濃いお茶がこわい

ブログ名は、落語「饅頭こわい」のさげ。よく出来た話である。

【読書log】マリアビートル/伊坂幸太郎 *再読*

『バイバイ、ブラックバード』があまりにも感慨深く、他の伊坂の本を読み返そう、と息巻いた結果だ。これほど疾走感に富んだ小説も珍しい。殺し屋の殺し合い、とは、どんな戦いなのだろう。地下で拳銃の打ち合い?繁華街の一角で、ナイフ一刺し?殺すことへの快楽から甚振るのだろうか?

いやいや、問題はそこじゃない。どんな殺し屋なのか、だ。ここにストーリーが左右され、動くほどに絡み合い、すれ違う。様々な思惑と策略から殺し合いへと展開していく。その様が、実に、新幹線に乗車しているかの如く。終点まで迷いなく向かいつつ、かといって暴走するわけがない。描写のスピード感と会話の内容やテンポ、終点に近づいている納得感が高まっていく感覚は、他に類を見ない。

伊坂幸太郎の凄さは、違和感の違和感の無さ、だと思う。強烈なキャラクターが動いていれば、ストーリーは歪みを見せる(うまく話が入ってこない、等々)。よくよく考えてみれば、可笑しいのだけれど、、。これは、川上弘美でも言えるのだけど、川上弘美は、可笑しいのではなく、確実に異質もしくは異様な場合が目立つ。伊坂は、やはり違和感なのだ。(もちろん、一概には言えないが。)どんなキャラクターにもどこかにきちっとした人間味を持っている。そして、必ずしもハッピーエンドではないけれど、バッドエンドではないのも、かなり好感を持っている。

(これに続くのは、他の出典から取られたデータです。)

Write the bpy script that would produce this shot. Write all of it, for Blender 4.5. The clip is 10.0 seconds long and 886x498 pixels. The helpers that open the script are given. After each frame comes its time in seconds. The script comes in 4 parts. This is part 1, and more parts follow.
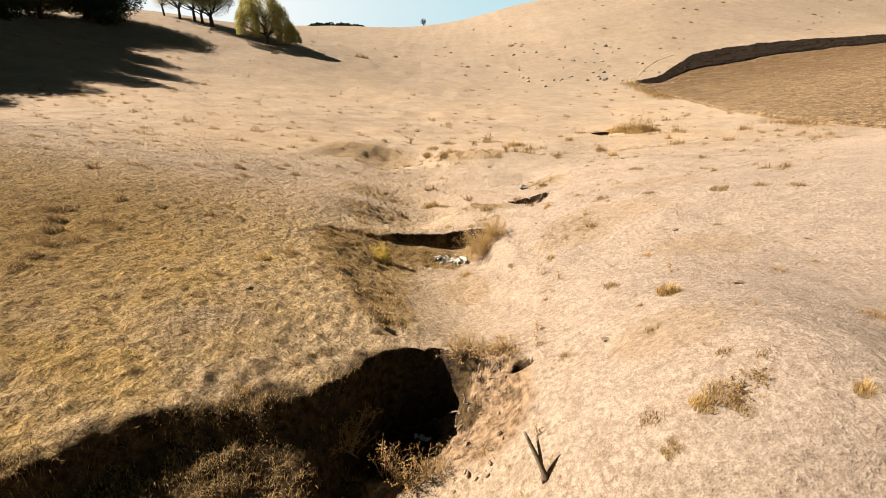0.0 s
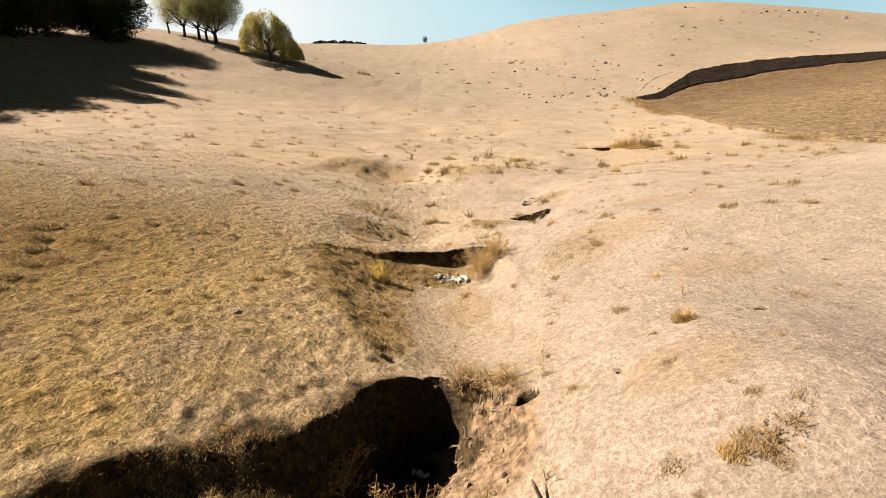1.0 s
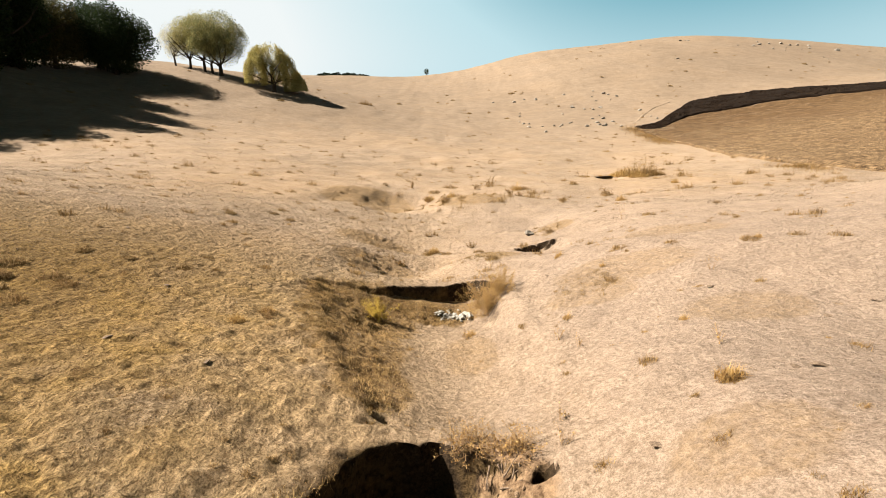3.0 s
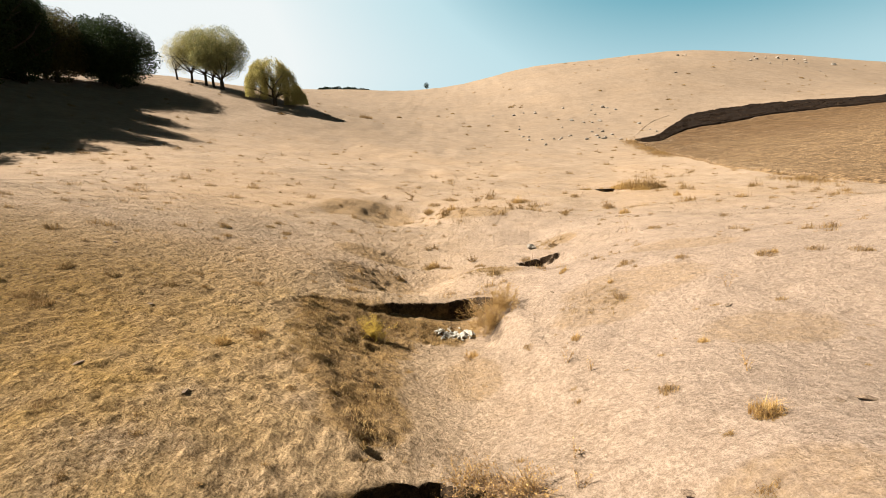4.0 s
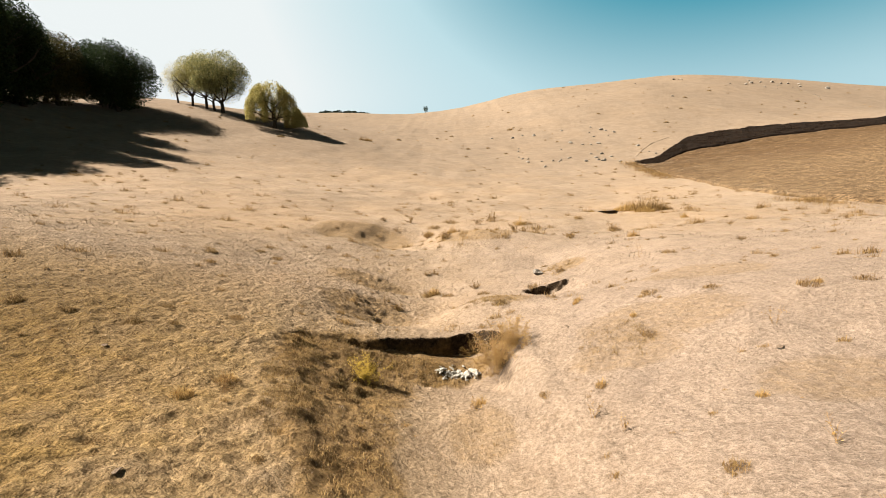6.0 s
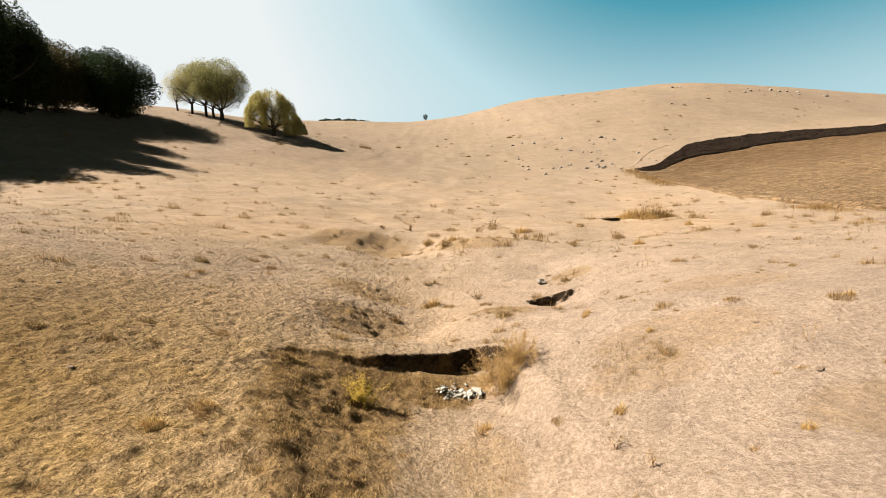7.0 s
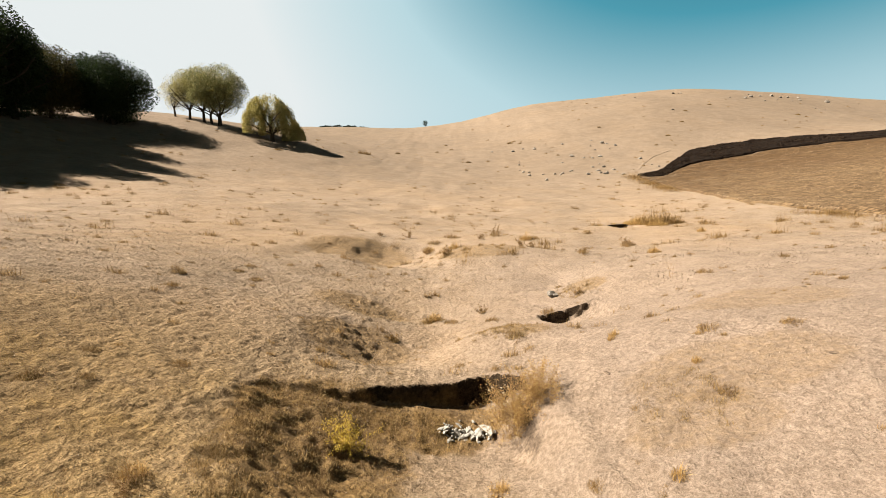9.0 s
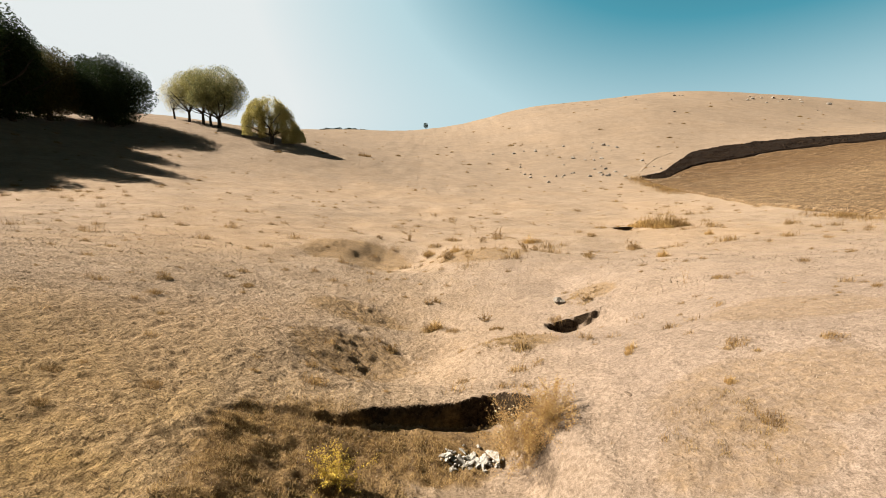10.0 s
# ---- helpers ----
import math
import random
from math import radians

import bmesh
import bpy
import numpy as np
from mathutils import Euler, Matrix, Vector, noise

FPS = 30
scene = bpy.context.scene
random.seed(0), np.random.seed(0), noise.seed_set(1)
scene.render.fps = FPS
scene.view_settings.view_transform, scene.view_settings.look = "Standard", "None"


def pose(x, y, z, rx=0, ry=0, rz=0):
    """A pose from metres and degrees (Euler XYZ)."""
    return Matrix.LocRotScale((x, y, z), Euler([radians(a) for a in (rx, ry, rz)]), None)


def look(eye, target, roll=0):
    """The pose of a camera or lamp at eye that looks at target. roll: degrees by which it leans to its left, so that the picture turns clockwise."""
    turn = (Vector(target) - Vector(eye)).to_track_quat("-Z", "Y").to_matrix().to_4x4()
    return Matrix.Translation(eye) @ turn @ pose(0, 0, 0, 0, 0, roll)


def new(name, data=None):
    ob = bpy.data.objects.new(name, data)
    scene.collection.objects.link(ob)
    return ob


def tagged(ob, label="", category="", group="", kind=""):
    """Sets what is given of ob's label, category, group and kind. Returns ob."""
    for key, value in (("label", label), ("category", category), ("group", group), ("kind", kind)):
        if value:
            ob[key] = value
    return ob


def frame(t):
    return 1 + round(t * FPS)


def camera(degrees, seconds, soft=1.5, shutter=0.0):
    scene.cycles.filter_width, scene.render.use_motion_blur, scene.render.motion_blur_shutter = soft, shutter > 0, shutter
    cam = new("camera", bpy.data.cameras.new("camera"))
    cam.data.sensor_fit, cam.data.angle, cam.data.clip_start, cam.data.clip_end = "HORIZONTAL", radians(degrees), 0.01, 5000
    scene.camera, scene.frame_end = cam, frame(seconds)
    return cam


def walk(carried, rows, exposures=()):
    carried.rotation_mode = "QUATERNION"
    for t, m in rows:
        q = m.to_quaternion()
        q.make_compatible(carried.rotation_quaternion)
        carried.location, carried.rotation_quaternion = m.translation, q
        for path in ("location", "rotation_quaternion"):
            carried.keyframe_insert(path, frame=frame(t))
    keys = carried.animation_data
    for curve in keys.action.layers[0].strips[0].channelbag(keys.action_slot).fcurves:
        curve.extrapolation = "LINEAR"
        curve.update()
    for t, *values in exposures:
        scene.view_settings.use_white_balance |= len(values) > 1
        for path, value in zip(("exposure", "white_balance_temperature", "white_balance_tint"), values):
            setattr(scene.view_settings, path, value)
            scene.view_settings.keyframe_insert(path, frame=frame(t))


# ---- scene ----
# a drone gliding up the valley, lifting its view as it goes: seconds, x, y, z, tilt from straight down, lean, heading
cam = camera(88.8, 10.0, soft=0.8)
PATH = [
    (0, 0.000, 0.002, 4.999, 70.91, 0.06, -0.01),
    (0.5, 0.014, 0.182, 4.987, 71.89, 0.05, 0.09),
    (1, 0.024, 0.362, 4.983, 72.75, 0.04, 0.16),
    (1.5, 0.029, 0.546, 4.972, 73.65, 0.03, 0.22),
    (2, 0.031, 0.736, 4.959, 74.54, 0.02, 0.26),
    (2.5, 0.029, 0.936, 4.941, 75.39, 0.02, 0.28),
    (4, 0.008, 1.599, 4.875, 77.81, -0.01, 0.27),
    (4.5, -0.004, 1.836, 4.851, 78.55, -0.02, 0.25),
    (5, -0.017, 2.090, 4.833, 79.29, -0.03, 0.23),
    (5.5, -0.031, 2.358, 4.823, 79.94, -0.04, 0.20),
    (6, -0.046, 2.640, 4.803, 80.54, -0.05, 0.17),
    (7.5, -0.093, 3.564, 4.724, 81.80, -0.09, 0.11),
    (8, -0.108, 3.895, 4.699, 81.99, -0.10, 0.10),
    (8.5, -0.122, 4.239, 4.674, 82.14, -0.11, 0.10),
    (9, -0.134, 4.588, 4.650, 82.30, -0.12, 0.11),
    (9.5, -0.145, 4.945, 4.627, 82.46, -0.14, 0.14),
    (10, -0.154, 5.307, 4.608, 82.62, -0.15, 0.18),
]
walk(cam, [(t, pose(x, y, z, tilt, 0, heading) @ pose(0, 0, 0, 0, 0, lean)) for t, x, y, z, tilt, lean, heading in PATH],
     exposures=((0.0, 2.47), (4.5, 2.42), (7.5, 2.36), (10.0, 2.28)))


# ---- daylight: an afternoon sun behind the wood, clear sky ----
SUN_HIGH, SUN_AWAY = 42.0, 83.0  # degrees above the horizon; degrees west of the valley's line
world = bpy.data.worlds.new("sky")
scene.world = world
world.use_nodes = True
nt = world.node_tree
sky = nt.nodes.new("ShaderNodeTexSky")
sky.sky_type, sky.sun_disc = "NISHITA", False
sky.sun_elevation, sky.sun_rotation = radians(SUN_HIGH), radians(-SUN_AWAY)
sky.air_density, sky.dust_density, sky.ozone_density = 1.0, 5.0, 1.6
# a deep teal sky that pales towards the sun and the horizon, by the sky model's own brightness
split = nt.nodes.new("ShaderNodeSeparateColor")
nt.links.new(sky.outputs["Color"], split.inputs[0])
span = nt.nodes.new("ShaderNodeMapRange")
span.inputs["From Min"].default_value, span.inputs["From Max"].default_value = 0.8, 3.0
nt.links.new(split.outputs["Red"], span.inputs["Value"])
tones = nt.nodes.new("ShaderNodeValToRGB")
while len(tones.color_ramp.elements) < 5:
    tones.color_ramp.elements.new(0.5)
for stop, (at, col) in zip(tones.color_ramp.elements, ((0.0, (0.016, 0.120, 0.175)), (0.12, (0.019, 0.152, 0.218)), (0.30, (0.085, 0.36, 0.47)), (0.52, (0.54, 0.76, 0.82)), (0.95, (0.88, 0.93, 0.93)))):
    stop.position, stop.color = at, (*col, 1)
nt.links.new(span.outputs[0], tones.inputs["Fac"])
# the clear sky deepens towards the zenith
way = nt.nodes.new("ShaderNodeSeparateXYZ")
nt.links.new(nt.nodes.new("ShaderNodeTexCoord").outputs["Generated"], way.inputs[0])
high = nt.nodes.new("ShaderNodeMapRange")
for key, v in (("From Min", 0.38), ("From Max", 0.65), ("To Min", 1.0), ("To Max", 0.05)):
    high.inputs[key].default_value = v
nt.links.new(way.outputs["Z"], high.inputs["Value"])
deep = nt.nodes.new("ShaderNodeVectorMath")
deep.operation = "SCALE"
nt.links.new(tones.outputs["Color"], deep.inputs[0])
nt.links.new(high.outputs[0], deep.inputs["Scale"])
nt.links.new(deep.outputs[0], nt.nodes["Background"].inputs["Color"])
nt.nodes["Background"].inputs["Strength"].default_value = 0.185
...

また伊坂の本を再読しよう、今書いたことが確信になるか、新たな着地になるか、それも楽しみだ。まだ読んだことのない本もたくさんある。どうなっていくのか、私にはわからない。楽しませてもうらうぞ?と思ったところで、殺し屋の思考とリンクする気がして、それは無い、とすぐに掻き消した。